I have pleasure in presenting you with a short statement on Judaism, humanitarianism and universalism taken from Moses Hess' famous book "Rome and Jerusalem".
As you have probably gathered from many things I've said I believe that Judaism is not just the religion of one nation, the Jews. But it is the way to a humanitarian approach to the universe.
Judaism isn't the exclusive domain of the Jewish People, just as it wasn't the exclusive domain of the family of Abraham. The thing that makes Judaism appear to be like this is in fact, a basic principle of anti coercion; the determination of Judaism not to find converts to the belief in the idea of one universal God made it appear to be exclusivist.

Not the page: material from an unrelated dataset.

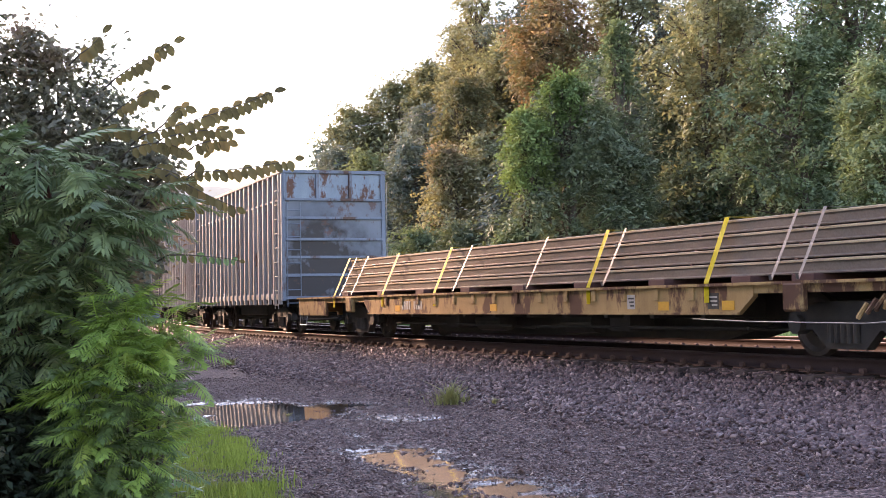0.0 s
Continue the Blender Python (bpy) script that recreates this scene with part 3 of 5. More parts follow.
# ---- far ridge ----
def ridge():
    xs = np.linspace(-900, 500, 140)
    rng = np.random.default_rng(4)
    prof = np.interp(xs, [-900, -420, -230, -170, -100, -60, 60, 500], [112, 104, 88, 81, 73, 68, 60, 50]) + rng.normal(0, 0.7, len(xs)).cumsum() * 0.25 + rng.uniform(-0.8, 0.8, len(xs))
    v, f = [], []
    for i, (x, h) in enumerate(zip(xs, prof)):
        v += [(x, 900, -20), (x, 930, h * 0.6), (x, 980, h), (x, 1150, -20)]
    for i in range(len(xs) - 1):
        for k in range(3):
            f.append((4 * i + k, 4 * i + 4 + k, 4 * i + 5 + k, 4 * i + 1 + k))
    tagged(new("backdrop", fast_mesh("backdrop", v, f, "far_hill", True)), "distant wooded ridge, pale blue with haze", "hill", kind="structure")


# distance haze put into the ridge's pale colour, plus a faint glow
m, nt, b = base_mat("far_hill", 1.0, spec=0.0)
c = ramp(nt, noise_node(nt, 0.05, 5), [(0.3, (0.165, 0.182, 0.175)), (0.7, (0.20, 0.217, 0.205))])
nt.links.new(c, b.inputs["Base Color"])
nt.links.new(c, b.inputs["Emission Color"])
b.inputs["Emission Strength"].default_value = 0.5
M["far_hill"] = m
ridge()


# ---- train ----
M["gon_paint"] = weathered("gon_paint", (0.11, 0.145, 0.20), (0.19, 0.24, 0.305), 1.3, 0.6, rust=(0.085, 0.045, 0.034), rust_at=0.54, stretch=(1, 1, 0.4))
M["gon_side"] = weathered("gon_side", (0.11, 0.116, 0.135), (0.205, 0.215, 0.24), 0.9, 0.6, rust=(0.12, 0.06, 0.042), rust_at=0.56, stretch=(1.5, 1.5, 0.25))
M["gon_worn"] = weathered("gon_worn", (0.16, 0.22, 0.29), (0.25, 0.325, 0.39), 2.0, 0.6, rust=(0.10, 0.04, 0.025), rust_at=0.515, stretch=(2.2, 2.2, 1.0))
M["gon_dark"] = weathered("gon_dark", (0.085, 0.079, 0.086), (0.145, 0.134, 0.142), 1.2, 0.65, rust=(0.09, 0.05, 0.035), rust_at=0.6)
m, nt, b = base_mat("soot", 0.65)
c = ramp(nt, noise_node(nt, 1.1, 5), [(0.3, (0.10, 0.125, 0.165)), (0.7, (0.175, 0.21, 0.255))])
gr = nt.nodes.new("ShaderNodeTexGradient")
gr.gradient_type = "SPHERICAL"
mp = nt.nodes.new("ShaderNodeMapping")
mp.inputs["Location"].default_value, mp.inputs["Scale"].default_value = (0, -0.15, -0.85), (0, 0.5, 0.5)
nt.links.new(coords(nt), mp.inputs["Vector"])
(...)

The non coerciveness of Judaism, however is vital to the success of its universal humanitarian mission.
Christianity and Islam didn't understand this, and so set out to convince the world (sometimes by force) of the need for a universal humanitarianism.
The result has been disastrous for the world and has lead to never ending war.

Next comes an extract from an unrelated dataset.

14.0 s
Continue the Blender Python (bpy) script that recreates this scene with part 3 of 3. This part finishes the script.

Judaism remained the religion of the few because it's based on the principle that man is a free thinking, freedom loving creature and therefore cannot be coerced to join its ranks.
Humanitarianism can only be practiced by a person who makes a free will decision to follow humanitarian principles, like those set out in the Torah.
Wishing you a good no news day.
JEWISH NATIONALISM AND UNIVERSALISM *
by MOSES HESS.
I believe that not only does the national essence of Judaism not exclude civilization and humanitarianism, but that the latter really follow from it, as necessarily as the result follows from the cause. If, in spite of this, I emphasize the national side of Judaism, which is the root, rather than the humanitarian aspect, which is the bloom and flower, it is because in our time people are prone to decorate themselves with the flowers of culture rather than cultivate them again in the soil on which they grew. It is out of Judaism that our humanitarian view of life sprang. There is not a phase in Christian morality, nor in the scholastic philosophy of the Middle Ages, nor in modern philanthropy, and, if we add the latest manifestation of Judaism, Spinozism, not even in modern philosophy, which does not have its roots in Judaism. Until the French Revolution, the Jewish people were the only people in the world which had, simultaneously, a national as well as a humanitarian religion. It is through Judaism that the history of humanity became a sacred history. I mean by that, that process of unified organic development which has its origin in the love of the family and which will not be completed until the whole of humanity becomes one family, the members of which will be united by the holy spirit, the creative genius of history, as strongly as the organs of a body are united by the creative natural forces. As long as no other people possessed such a national, humanitarian cult, the Jews alone were the people of God. Since the French Revolution, the French, as well as the other peoples which followed them, have become our noble rivals and faithful allies.
* From "Rome and Jerusalem" by Moses Hess.